## Start

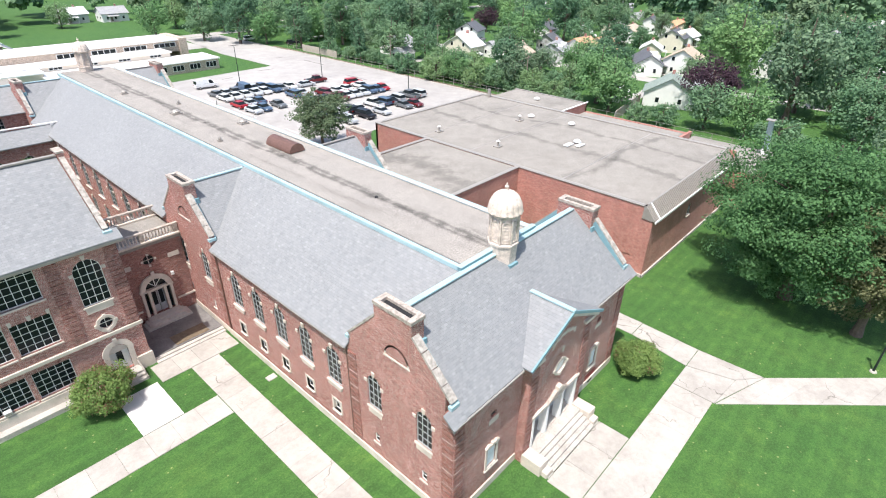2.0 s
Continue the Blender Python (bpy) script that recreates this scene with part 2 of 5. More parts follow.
def lawn_mat():
    m, nt, b = nodes_of("mown_lawn", 0.95)
    pos = nt.nodes.new("ShaderNodeNewGeometry").outputs["Position"]
    fine, mid = noise_tex(nt, pos, 7, 5, 0.85), noise_tex(nt, pos, 0.8, 7, 0.8)
    patch, big = noise_tex(nt, pos, 0.22, 5, 0.7), noise_tex(nt, pos, 0.06, 4)
    c = ramp(nt, fine, [(0.25, (0.017, 0.058, 0.011)), (0.5, (0.046, 0.124, 0.024)), (0.78, (0.112, 0.198, 0.052))])
    c = mixc(nt, 0.7, c, ramp(nt, mid, [(0.3, grey(0.5)), (0.5, grey(0.95)), (0.68, (1.55, 1.35, 1.25))]), 'MULTIPLY')
    c = mixc(nt, 0.7, c, ramp(nt, patch, [(0.3, (0.72, 0.86, 0.8)), (0.55, grey(1.0)), (0.75, (1.45, 1.16, 1.05))]), 'MULTIPLY')
    c = mixc(nt, 0.6, c, ramp(nt, big, [(0.3, (0.8, 0.9, 0.8)), (0.7, (1.2, 1.1, 1.05))]), 'MULTIPLY')
    w = nd(nt, "TexWave", Scale=0.24, Distortion=1.6, Detail=3.0, Detail_Scale=1.5)
    w.bands_direction = 'Y'
    nt.links.new(pos, w.inputs["Vector"])
    c = mixc(nt, 0.3, c, ramp(nt, w.outputs["Fac"], [(0.55, grey(0.92)), (0.95, (1.4, 1.32, 1.3))]), 'MULTIPLY')
    dots = nd(nt, "TexVoronoi", Scale=1.1)
    nt.links.new(pos, dots.inputs["Vector"])
    c = mixc(nt, ramp(nt, dots.outputs["Distance"], [(0.05, grey(0.5)), (0.10, grey(0))]), c, (0.36, 0.38, 0.16))
    nt.links.new(c, b.inputs["Base Color"])
    bump(nt, b, fine, 0.6, 0.05)
    return m


LAWN = lawn_mat()


def asphalt_mat():
    m, nt, b = nodes_of("bleached_asphalt", 0.95)
    pos = nt.nodes.new("ShaderNodeNewGeometry").outputs["Position"]
    fine, mid, big = noise_tex(nt, pos, 6, 3, 0.8), noise_tex(nt, pos, 0.35, 6, 0.7), noise_tex(nt, pos, 0.03, 3)
    c = ramp(nt, mid, [(0.3, (0.34, 0.32, 0.305)), (0.7, (0.44, 0.415, 0.395))])
    c = mixc(nt, 0.3, c, ramp(nt, fine, [(0.3, grey(0.8)), (0.7, grey(1.15))]), 'MULTIPLY')
    c = mixc(nt, 0.5, c, ramp(nt, big, [(0.4, grey(0.75)), (0.6, grey(1.05))]), 'MULTIPLY')
    nt.links.new(c, b.inputs["Base Color"])
    return m


ASPHALT = asphalt_mat()


def paving_mat():
    """Old path concrete: stains, wear and wandering cracks."""
    m, nt, b = nodes_of("cracked_path_concrete", 0.92)
    g = nt.nodes.new("ShaderNodeNewGeometry")
    oi = nt.nodes.new("ShaderNodeObjectInfo")
    pos = g.outputs["Position"]
    big, mid, fine = noise_tex(nt, pos, 0.35, 5, 0.65), noise_tex(nt, pos, 2.2, 5, 0.75), noise_tex(nt, pos, 16, 2)
    c = ramp(nt, big, [(0.3, (0.345, 0.316, 0.284)), (0.5, (0.418, 0.387, 0.350)), (0.7, (0.478, 0.447, 0.408))])
    c = mixc(nt, 0.42, c, ramp(nt, mid, [(0.28, grey(0.68)), (0.6, grey(1.06))]), 'MULTIPLY')
    c = mixc(nt, 0.3, c, ramp(nt, fine, [(0.3, grey(0.85)), (0.7, grey(1.1))]), 'MULTIPLY')
    c = mixc(nt, 0.5, c, ramp(nt, oi.outputs["Random"], [(0.0, grey(0.86)), (1.0, grey(1.08))]), 'MULTIPLY')
    wob = nt.nodes.new("ShaderNodeVectorMath")
    wob.operation = 'MULTIPLY_ADD'
    nz = nd(nt, "TexNoise", Scale=0.9, Detail=4.0)
    nt.links.new(pos, nz.inputs["Vector"])
    nt.links.new(nz.outputs["Color"], wob.inputs[0])
    wob.inputs[1].default_value = (1.6, 1.6, 0.0)
    nt.links.new(pos, wob.inputs[2])
    v = nd(nt, "TexVoronoi", Scale=0.28)
    v.feature = 'DISTANCE_TO_EDGE'
    nt.links.new(wob.outputs[0], v.inputs["Vector"])
    gate = ramp(nt, noise_tex(nt, pos, 0.22, 2), [(0.50, grey(0)), (0.58, grey(1))])
    crack = math_node(nt, 'MULTIPLY', ramp(nt, v.outputs["Distance"], [(0.003, grey(0.7)), (0.009, grey(0))]), gate)
    c = mixc(nt, crack, c, (0.10, 0.09, 0.07))
    nt.links.new(c, b.inputs["Base Color"])
    bump(nt, b, fine, 0.2, 0.01)
    return m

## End

Request => From the first line above down to the line with "LAWN = lawn_mat()", reproduce every line and no others, omitting pictures.

Task output =>
2.0 s
Continue the Blender Python (bpy) script that recreates this scene with part 2 of 5. More parts follow.
def lawn_mat():
    m, nt, b = nodes_of("mown_lawn", 0.95)
    pos = nt.nodes.new("ShaderNodeNewGeometry").outputs["Position"]
    fine, mid = noise_tex(nt, pos, 7, 5, 0.85), noise_tex(nt, pos, 0.8, 7, 0.8)
    patch, big = noise_tex(nt, pos, 0.22, 5, 0.7), noise_tex(nt, pos, 0.06, 4)
    c = ramp(nt, fine, [(0.25, (0.017, 0.058, 0.011)), (0.5, (0.046, 0.124, 0.024)), (0.78, (0.112, 0.198, 0.052))])
    c = mixc(nt, 0.7, c, ramp(nt, mid, [(0.3, grey(0.5)), (0.5, grey(0.95)), (0.68, (1.55, 1.35, 1.25))]), 'MULTIPLY')
    c = mixc(nt, 0.7, c, ramp(nt, patch, [(0.3, (0.72, 0.86, 0.8)), (0.55, grey(1.0)), (0.75, (1.45, 1.16, 1.05))]), 'MULTIPLY')
    c = mixc(nt, 0.6, c, ramp(nt, big, [(0.3, (0.8, 0.9, 0.8)), (0.7, (1.2, 1.1, 1.05))]), 'MULTIPLY')
    w = nd(nt, "TexWave", Scale=0.24, Distortion=1.6, Detail=3.0, Detail_Scale=1.5)
    w.bands_direction = 'Y'
    nt.links.new(pos, w.inputs["Vector"])
    c = mixc(nt, 0.3, c, ramp(nt, w.outputs["Fac"], [(0.55, grey(0.92)), (0.95, (1.4, 1.32, 1.3))]), 'MULTIPLY')
    dots = nd(nt, "TexVoronoi", Scale=1.1)
    nt.links.new(pos, dots.inputs["Vector"])
    c = mixc(nt, ramp(nt, dots.outputs["Distance"], [(0.05, grey(0.5)), (0.10, grey(0))]), c, (0.36, 0.38, 0.16))
    nt.links.new(c, b.inputs["Base Color"])
    bump(nt, b, fine, 0.6, 0.05)
    return m


LAWN = lawn_mat()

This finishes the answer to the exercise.